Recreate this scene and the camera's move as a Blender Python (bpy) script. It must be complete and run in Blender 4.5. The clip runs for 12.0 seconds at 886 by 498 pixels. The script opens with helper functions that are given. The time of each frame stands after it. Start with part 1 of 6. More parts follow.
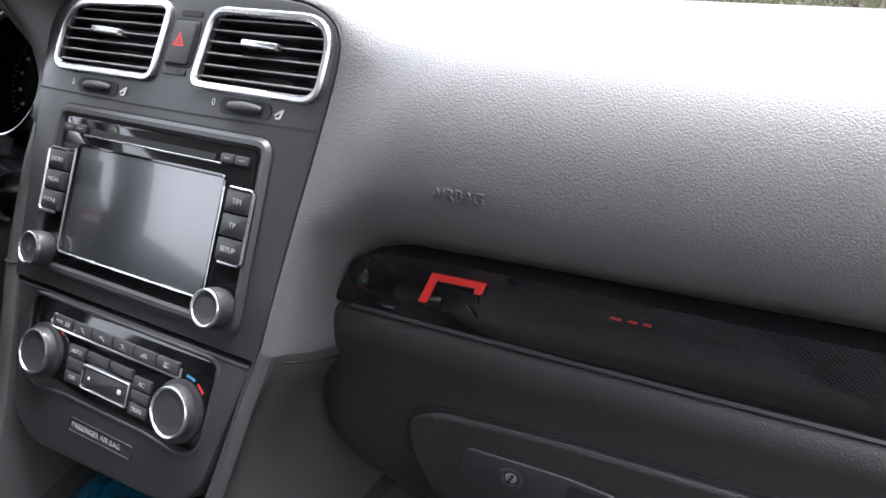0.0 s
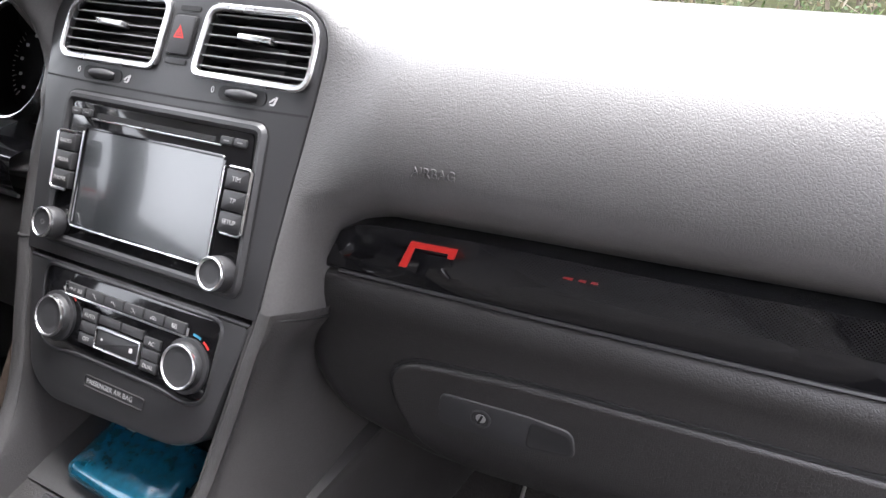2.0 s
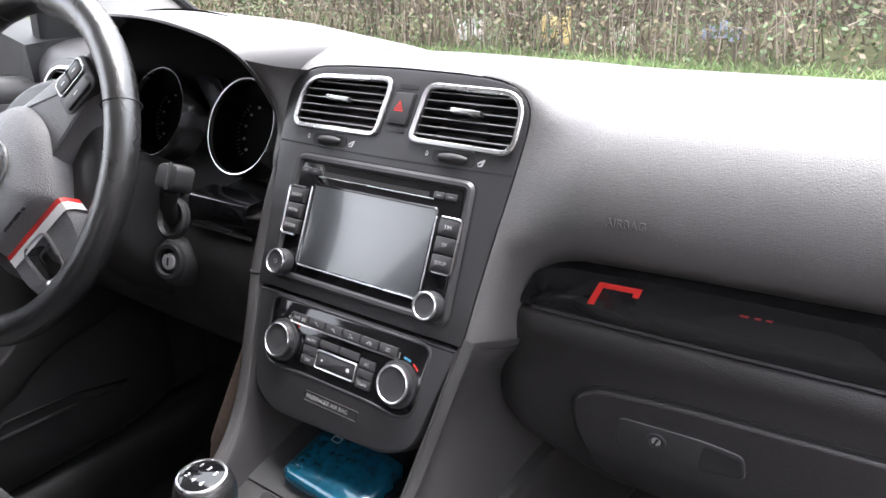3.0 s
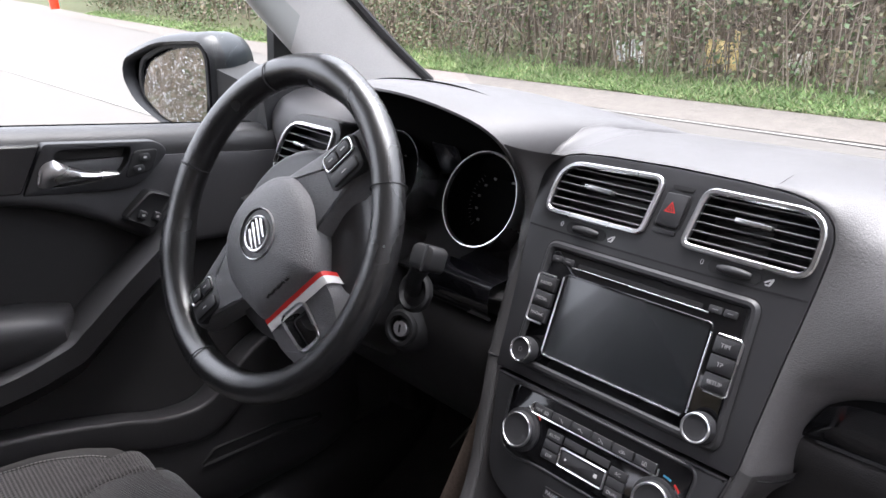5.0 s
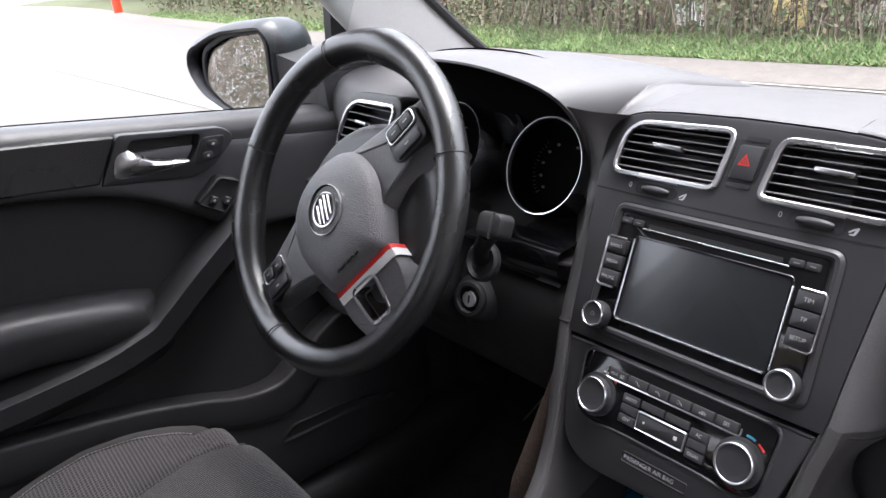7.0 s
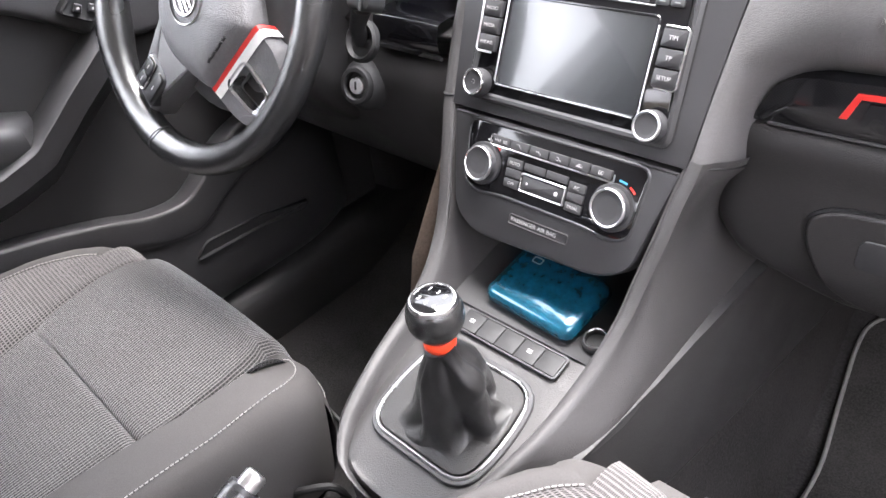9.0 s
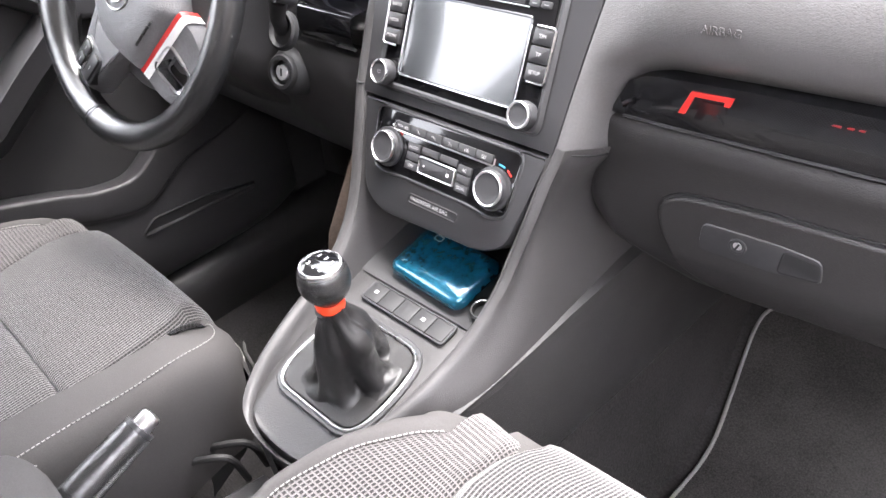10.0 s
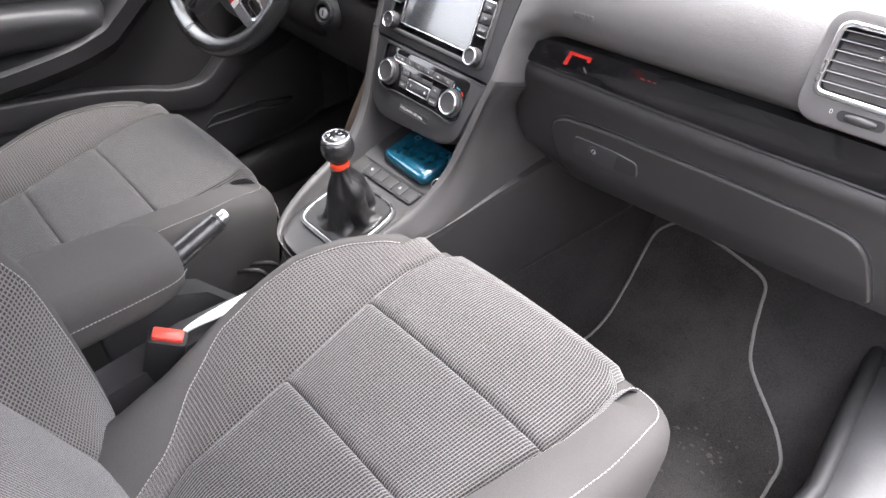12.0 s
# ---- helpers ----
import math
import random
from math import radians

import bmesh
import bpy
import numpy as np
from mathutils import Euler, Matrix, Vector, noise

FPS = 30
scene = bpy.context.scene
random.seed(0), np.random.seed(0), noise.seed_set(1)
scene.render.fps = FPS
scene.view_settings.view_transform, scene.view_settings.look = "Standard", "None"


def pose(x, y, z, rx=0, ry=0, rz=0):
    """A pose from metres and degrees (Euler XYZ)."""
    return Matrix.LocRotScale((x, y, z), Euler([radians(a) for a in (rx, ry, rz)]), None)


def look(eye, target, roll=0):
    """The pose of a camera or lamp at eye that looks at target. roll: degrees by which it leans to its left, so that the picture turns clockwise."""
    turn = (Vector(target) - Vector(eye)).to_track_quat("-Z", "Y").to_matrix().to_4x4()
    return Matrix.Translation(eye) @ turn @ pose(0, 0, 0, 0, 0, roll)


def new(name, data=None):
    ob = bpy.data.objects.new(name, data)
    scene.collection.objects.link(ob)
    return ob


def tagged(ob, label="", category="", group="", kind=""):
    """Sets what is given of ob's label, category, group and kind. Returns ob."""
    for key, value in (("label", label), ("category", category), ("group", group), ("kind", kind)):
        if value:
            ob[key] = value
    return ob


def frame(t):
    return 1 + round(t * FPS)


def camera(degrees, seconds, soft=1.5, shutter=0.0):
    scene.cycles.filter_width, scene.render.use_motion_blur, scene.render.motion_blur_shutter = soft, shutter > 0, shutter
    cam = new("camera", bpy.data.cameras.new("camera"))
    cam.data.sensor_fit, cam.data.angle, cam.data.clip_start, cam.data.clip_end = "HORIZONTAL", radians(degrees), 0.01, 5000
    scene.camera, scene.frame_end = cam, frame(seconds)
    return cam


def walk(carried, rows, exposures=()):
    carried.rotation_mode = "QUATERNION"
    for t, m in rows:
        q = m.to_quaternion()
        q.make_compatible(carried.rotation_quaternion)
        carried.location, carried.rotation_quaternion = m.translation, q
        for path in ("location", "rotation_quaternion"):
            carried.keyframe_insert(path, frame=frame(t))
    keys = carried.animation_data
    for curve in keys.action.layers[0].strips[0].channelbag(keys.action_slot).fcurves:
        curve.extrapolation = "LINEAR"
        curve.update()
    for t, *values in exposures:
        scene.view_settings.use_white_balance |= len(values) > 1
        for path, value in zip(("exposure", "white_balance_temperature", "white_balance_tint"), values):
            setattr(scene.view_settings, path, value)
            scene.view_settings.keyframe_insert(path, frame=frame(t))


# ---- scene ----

cam = camera(61.5, 12.0, soft=1.5, shutter=0.0)
PATH = [
    (0, (0.418, -0.257, 1.062), (-0.541, 1.275, 0.205), -1.6),
    (0.5, (0.412, -0.204, 1.023), (-0.528, 1.326, 0.143), -0.8),
    (1, (0.405, -0.179, 1.016), (-0.52, 1.363, 0.142), -0.4),
    (1.5, (0.416, -0.21, 1.025), (-0.469, 1.337, 0.118), -0.2),
    (2, (0.447, -0.306, 1.087), (-0.44, 1.232, 0.166), -1.1),
    (2.5, (0.445, -0.396, 1.122), (-0.475, 1.127, 0.208), -1.2),
    (2.7, (0.442, -0.411, 1.116), (-0.621, 1.063, 0.282), -3.4),
    (4.3, (0.374, -0.418, 1.169), (-0.886, 0.967, 0.465), -1.8),
    (4.5, (0.356, -0.429, 1.182), (-0.95, 0.904, 0.464), 1.5),
    (5, (0.327, -0.456, 1.187), (-1.076, 0.768, 0.456), -2.9),
    (5.5, (0.327, -0.46, 1.187), (-1.125, 0.701, 0.45), -4.7),
    (6, (0.325, -0.462, 1.186), (-1.157, 0.661, 0.449), -5.7),
    (6.5, (0.325, -0.462, 1.183), (-1.172, 0.634, 0.435), -6.7),
    (7, (0.326, -0.462, 1.176), (-1.173, 0.619, 0.412), -7.4),
    (7.5, (0.338, -0.456, 1.147), (-1.122, 0.585, 0.263), -10.1),
    (7.7, (0.349, -0.447, 1.133), (-1.083, 0.562, 0.168), -11.8),
    (9.3, (0.38, -0.44, 1.124), (-0.865, 0.582, -0.061), -10.5),
    (9.5, (0.4, -0.434, 1.127), (-0.847, 0.587, -0.057), -10.0),
    (10, (0.471, -0.428, 1.134), (-0.758, 0.608, -0.056), -8.6),
    (10.5, (0.544, -0.431, 1.163), (-0.66, 0.594, -0.061), -6.7),
    (11, (0.656, -0.451, 1.227), (-0.543, 0.558, -0.015), -5.3),
    (11.5, (0.725, -0.536, 1.274), (-0.481, 0.466, 0.032), -4.6),
    (12, (0.788, -0.615, 1.282), (-0.423, 0.334, 0.003), -3.6),
]
EXPOSURES = [(0.0, 2.6, 6250, 12), (0.5, 2.8, 6450, 12), (1.5, 2.95, 6500, 12), (2.5, 2.9, 6500, 12), (4.5, 2.15, 6350, 14), (6.5, 2.08, 6350, 14), (7.5, 2.35, 6350, 13), (9.5, 4.05, 6600, 13), (10.5, 3.8, 6600, 13), (11.5, 3.1, 6600, 12), (12.0, 3.4, 6600, 12)]
walk(cam, [(t, look(eye, target, roll)) for t, eye, target, roll in PATH], EXPOSURES)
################
▸ **Task**
Reproduce the whole listing exactly, but not the images in it.

▸ **Exercise solution**
Recreate this scene and the camera's move as a Blender Python (bpy) script. It must be complete and run in Blender 4.5. The clip runs for 12.0 seconds at 886 by 498 pixels. The script opens with helper functions that are given. The time of each frame stands after it. Start with part 1 of 6. More parts follow.
0.0 s
2.0 s
3.0 s
5.0 s
7.0 s
9.0 s
10.0 s
12.0 s
# ---- helpers ----
import math
import random
from math import radians

import bmesh
import bpy
import numpy as np
from mathutils import Euler, Matrix, Vector, noise

FPS = 30
scene = bpy.context.scene
random.seed(0), np.random.seed(0), noise.seed_set(1)
scene.render.fps = FPS
scene.view_settings.view_transform, scene.view_settings.look = "Standard", "None"


def pose(x, y, z, rx=0, ry=0, rz=0):
    """A pose from metres and degrees (Euler XYZ)."""
    return Matrix.LocRotScale((x, y, z), Euler([radians(a) for a in (rx, ry, rz)]), None)


def look(eye, target, roll=0):
    """The pose of a camera or lamp at eye that looks at target. roll: degrees by which it leans to its left, so that the picture turns clockwise."""
    turn = (Vector(target) - Vector(eye)).to_track_quat("-Z", "Y").to_matrix().to_4x4()
    return Matrix.Translation(eye) @ turn @ pose(0, 0, 0, 0, 0, roll)


def new(name, data=None):
    ob = bpy.data.objects.new(name, data)
    scene.collection.objects.link(ob)
    return ob


def tagged(ob, label="", category="", group="", kind=""):
    """Sets what is given of ob's label, category, group and kind. Returns ob."""
    for key, value in (("label", label), ("category", category), ("group", group), ("kind", kind)):
        if value:
            ob[key] = value
    return ob


def frame(t):
    return 1 + round(t * FPS)


def camera(degrees, seconds, soft=1.5, shutter=0.0):
    scene.cycles.filter_width, scene.render.use_motion_blur, scene.render.motion_blur_shutter = soft, shutter > 0, shutter
    cam = new("camera", bpy.data.cameras.new("camera"))
    cam.data.sensor_fit, cam.data.angle, cam.data.clip_start, cam.data.clip_end = "HORIZONTAL", radians(degrees), 0.01, 5000
    scene.camera, scene.frame_end = cam, frame(seconds)
    return cam


def walk(carried, rows, exposures=()):
    carried.rotation_mode = "QUATERNION"
    for t, m in rows:
        q = m.to_quaternion()
        q.make_compatible(carried.rotation_quaternion)
        carried.location, carried.rotation_quaternion = m.translation, q
        for path in ("location", "rotation_quaternion"):
            carried.keyframe_insert(path, frame=frame(t))
    keys = carried.animation_data
    for curve in keys.action.layers[0].strips[0].channelbag(keys.action_slot).fcurves:
        curve.extrapolation = "LINEAR"
        curve.update()
    for t, *values in exposures:
        scene.view_settings.use_white_balance |= len(values) > 1
        for path, value in zip(("exposure", "white_balance_temperature", "white_balance_tint"), values):
            setattr(scene.view_settings, path, value)
            scene.view_settings.keyframe_insert(path, frame=frame(t))


# ---- scene ----

cam = camera(61.5, 12.0, soft=1.5, shutter=0.0)
PATH = [
    (0, (0.418, -0.257, 1.062), (-0.541, 1.275, 0.205), -1.6),
    (0.5, (0.412, -0.204, 1.023), (-0.528, 1.326, 0.143), -0.8),
    (1, (0.405, -0.179, 1.016), (-0.52, 1.363, 0.142), -0.4),
    (1.5, (0.416, -0.21, 1.025), (-0.469, 1.337, 0.118), -0.2),
    (2, (0.447, -0.306, 1.087), (-0.44, 1.232, 0.166), -1.1),
    (2.5, (0.445, -0.396, 1.122), (-0.475, 1.127, 0.208), -1.2),
    (2.7, (0.442, -0.411, 1.116), (-0.621, 1.063, 0.282), -3.4),
    (4.3, (0.374, -0.418, 1.169), (-0.886, 0.967, 0.465), -1.8),
    (4.5, (0.356, -0.429, 1.182), (-0.95, 0.904, 0.464), 1.5),
    (5, (0.327, -0.456, 1.187), (-1.076, 0.768, 0.456), -2.9),
    (5.5, (0.327, -0.46, 1.187), (-1.125, 0.701, 0.45), -4.7),
    (6, (0.325, -0.462, 1.186), (-1.157, 0.661, 0.449), -5.7),
    (6.5, (0.325, -0.462, 1.183), (-1.172, 0.634, 0.435), -6.7),
    (7, (0.326, -0.462, 1.176), (-1.173, 0.619, 0.412), -7.4),
    (7.5, (0.338, -0.456, 1.147), (-1.122, 0.585, 0.263), -10.1),
    (7.7, (0.349, -0.447, 1.133), (-1.083, 0.562, 0.168), -11.8),
    (9.3, (0.38, -0.44, 1.124), (-0.865, 0.582, -0.061), -10.5),
    (9.5, (0.4, -0.434, 1.127), (-0.847, 0.587, -0.057), -10.0),
    (10, (0.471, -0.428, 1.134), (-0.758, 0.608, -0.056), -8.6),
    (10.5, (0.544, -0.431, 1.163), (-0.66, 0.594, -0.061), -6.7),
    (11, (0.656, -0.451, 1.227), (-0.543, 0.558, -0.015), -5.3),
    (11.5, (0.725, -0.536, 1.274), (-0.481, 0.466, 0.032), -4.6),
    (12, (0.788, -0.615, 1.282), (-0.423, 0.334, 0.003), -3.6),
]
EXPOSURES = [(0.0, 2.6, 6250, 12), (0.5, 2.8, 6450, 12), (1.5, 2.95, 6500, 12), (2.5, 2.9, 6500, 12), (4.5, 2.15, 6350, 14), (6.5, 2.08, 6350, 14), (7.5, 2.35, 6350, 13), (9.5, 4.05, 6600, 13), (10.5, 3.8, 6600, 13), (11.5, 3.1, 6600, 12), (12.0, 3.4, 6600, 12)]
walk(cam, [(t, look(eye, target, roll)) for t, eye, target, roll in PATH], EXPOSURES)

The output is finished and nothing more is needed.